Richard Bowker, former head of the Strategic Rail Authority, has been speaking to BBC Radio 4's Today Programme following the decision by Stagecoach to take the government to court after it was barred from rebidding for East Midlands railway franchise.

It was because of a dispute over pensions and Mr Bowker said it illustrated that the public sector was not able to manage to risk.

"The real disaster is we've ended up in a position where two of the Britain's... best, most experienced and most innovative... train operators are excluded from a market at precisely the time when that is the worst possible outcome for the government," he said.

The other train operator he referred to was Virgin Trains which is 49% owned by Stagecoach, and had been bidding to renew the West Coast franchise.

Stagecoach fights back on pensions


Stagecoach, which owns 49% of Virgin Trains, says it faced pensions risks of "well in excess" of £1bn for retail franchises it was bidding to operate.

This is after it was barred from three rail franchise bids - East Midlands, South Eastern and West Coast Partnership - last month when the Department for Transport (DfT) disallowed the bids because they did not meet pensions rules.

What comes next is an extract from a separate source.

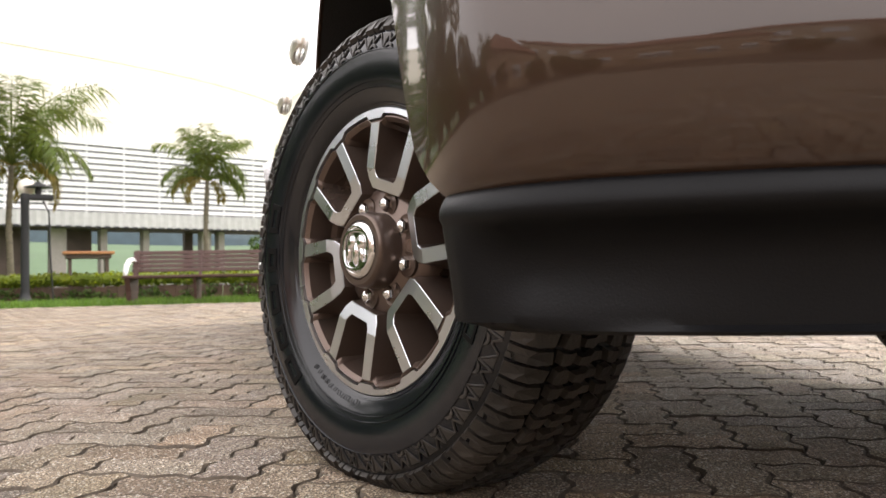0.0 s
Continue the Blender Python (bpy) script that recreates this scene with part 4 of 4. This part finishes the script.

It a stock exchange announcement today, Stagecoach said a senior Department for Transport official "verbally advised that we had been excluded from all three competitions for submitting non-compliant bids, principally in respect of pensions risk".

"In our bids, we refused to accept the potential pension risks that the Department for Transport requires operators to bear in relation to the three new franchises.

"The full extent of these risks is unknown, but we estimate them to be well in excess of £1bn for the three franchises".